Journal de Louve #25 Protège moi ou Repousser les crocs
Il est très tôt. J’ouvre la fenêtre. On ne voit pas la différence.
Si j’ai fait des cauchemars, je n’ai plus qu’à prendre le thé avec le marchand de sable. Ou à l’inviter à jouer aux cartes.
Je me coiffe et j’applique
le mascara violet sur mes yeux. En paquets.
Je ne veux pas qu’on croit que je m’applique.
C’est encore la nuit.
Il y a des mots que je supporte mal, qui font vriller mon corps tant ils sont dissonants. On en a fait la liste non exhaustive ensemble, il y en a sans doute auxquels je n’ai pas pensés.
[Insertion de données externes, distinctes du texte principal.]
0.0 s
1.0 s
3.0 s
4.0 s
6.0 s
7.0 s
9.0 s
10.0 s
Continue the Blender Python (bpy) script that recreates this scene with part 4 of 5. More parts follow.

J’ai assez de confiance pour te le dire. Pourtant,
je doute d’être en sécurité de livrer mes horreurs.
C’est fait.
C’est fait avec le goût maintenant de la marée vaseuse. J’ai
des pulsions
au fond de mon ventre qui viennent racler profond
pour m’aider à vomir
mes reliques infectées et rouillées par la bile
striées par le sable.
Je marche dans la rue jusqu’au quai de la gare.
Un empoisonnement
permanent
circule par mes fluides.
Ceux-ci pourtant sont signe que je suis en vie.
J’ai, depuis hier, depuis que j’ai tout dit,
le corps qui vacille.
L’odeur nauséabonde que je lui accordais
quand j’étais une épave
revient par des effluves.
Je monte sans ticket, m’affale sur le siège rouge.
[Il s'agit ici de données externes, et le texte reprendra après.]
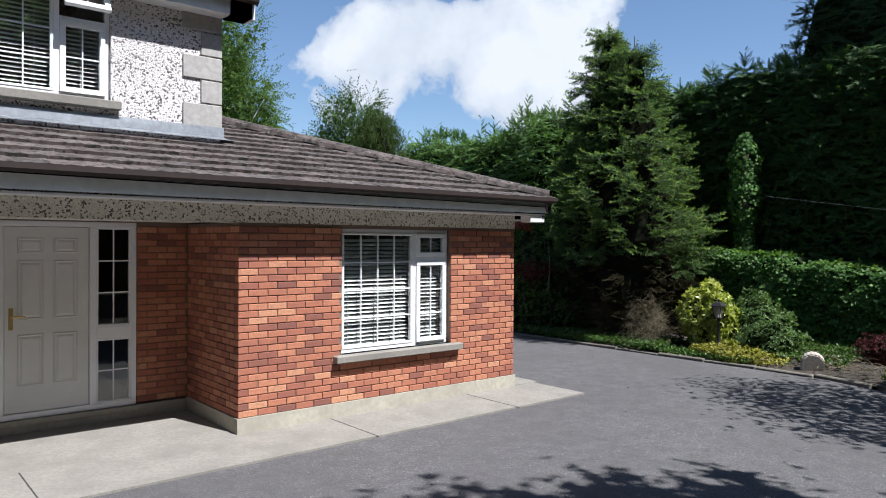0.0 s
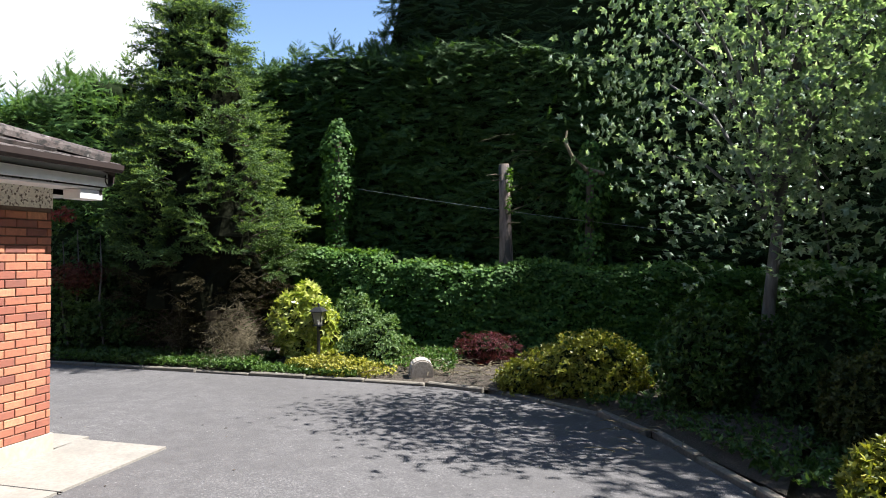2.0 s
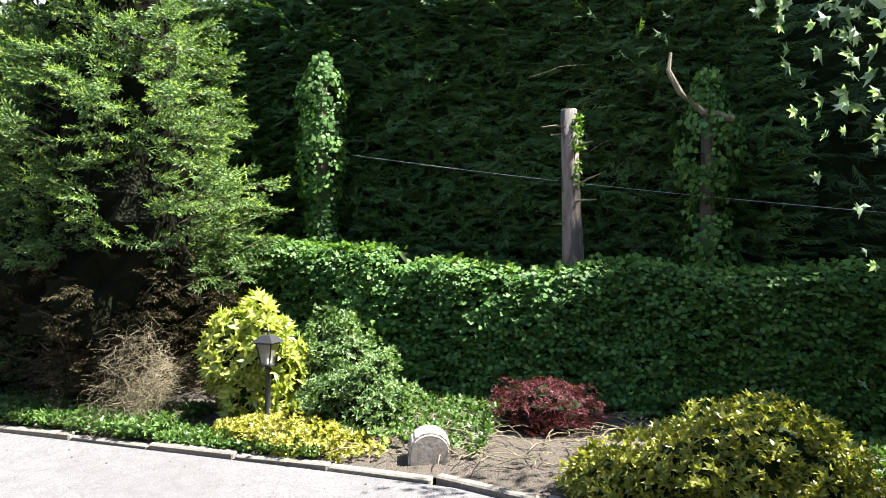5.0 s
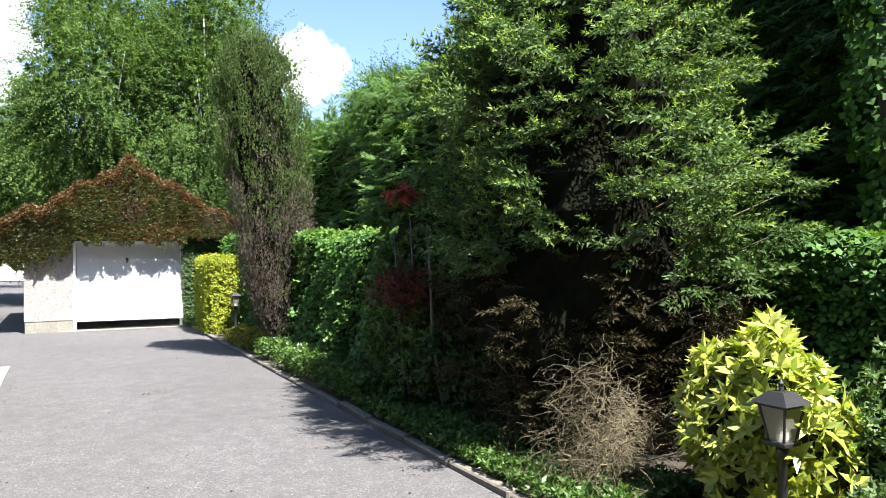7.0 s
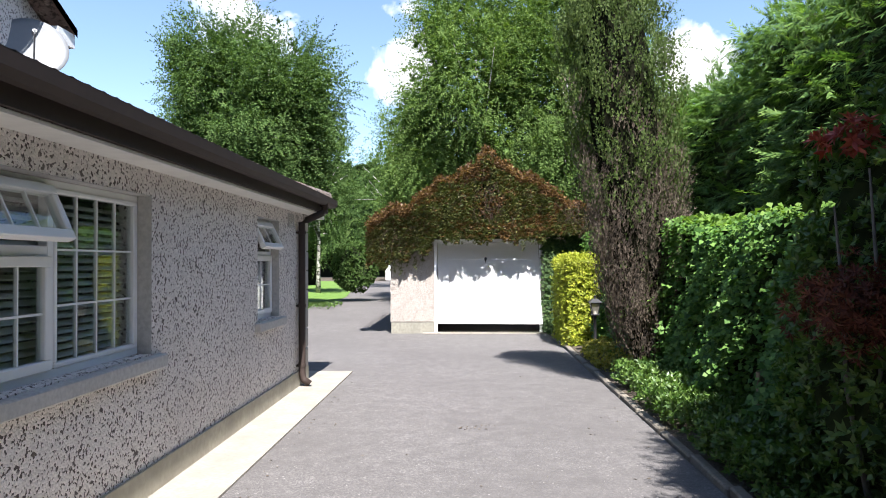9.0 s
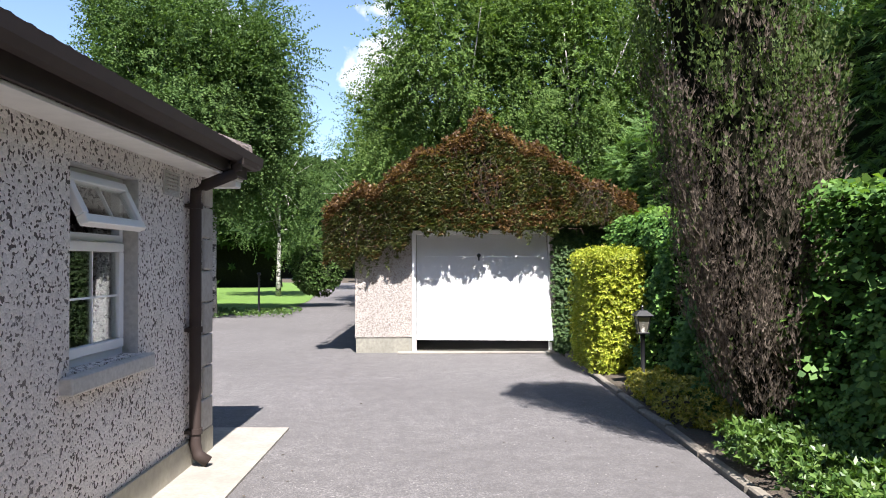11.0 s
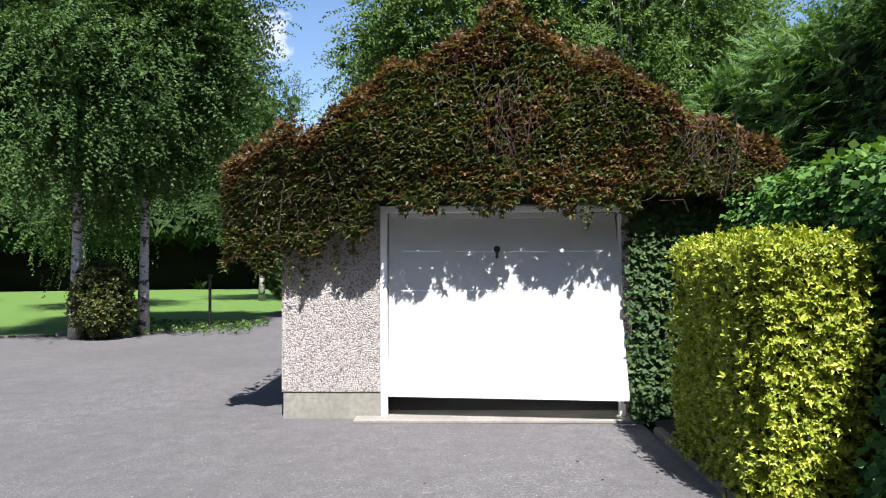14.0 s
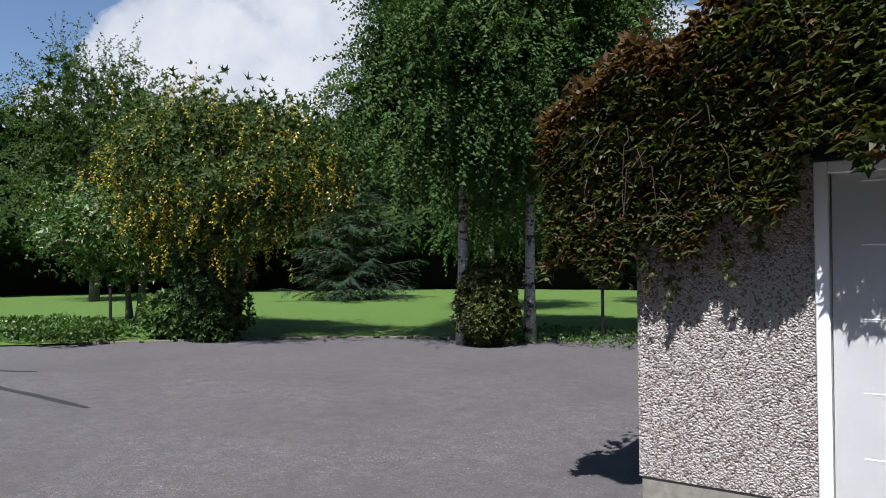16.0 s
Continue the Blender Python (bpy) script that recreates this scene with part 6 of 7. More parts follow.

Envahie des menaces de souvenirs odieux.
Ils peuvent jaillir d’on ne sait où.
Le train quitte le quai, je m’enfouis dans mon châle,
je suis sur le qui-vive.
Enfant je croyais
que c’était moi la faute
que c’était moi coupable
que le monde m’accablait.
Et jusqu’à quelques jours, j’étais encore enfant.
J’ai appris qu’on explique les violences qu’on reçoit
par le fait que d’autres n’en sont, eux, pas morts.
Je veux vivre avec et avec légèreté,
tout en considérant à la hauteur du drame
l’ampleur de mes entailles
pour pouvoir accorder au passé de repartir bientôt
en les emportant toutes.
Ou au moins la plupart.
Je croise un regard. Le premier d’aujourd’hui.
Toi tu expliques le charme
qui projette les autres dans une vie avec moi
par une fragilité que je revêts chaque jour
peut-être qu’elle vient de là.
Toi tu es l’être qui
me fait dire sous la lune
mes poèmes et hantises
sur une simple demande.
C’est fait.
Et maintenant j’ai peur, dois-je me battre toute seule ?
Dois-je me battre seulement ?
Toi qui pourtant connais le monde des loups-garous,
ne m’aideras-tu pas à repousser les crocs ?
Dois-je me battre seulement ?
Ou dois-je transformer ?
Je demande à te voir l’ami qui me protège et celui qui me permet d’aller seule au courage. Je demande à te voir me regarder sans tâches, intégrer mes ecchymoses, quels qu’elles soient, légitimes. Je demande à te voir mon allié de magie
à pouvoir dire c’est fait.
Quand je descends du train, j’ai les mains dans les poches comme si de rien n’était. J’entends un oiseau que je ne connais pas.
Il chante comme je le fais dans les karaokés. Cela semble facile.
Si lui, nu sur sa branche, au début du printemps, peut chanter le matin quand il fait encore nuit, je suis sûre de pouvoir y arriver aussi.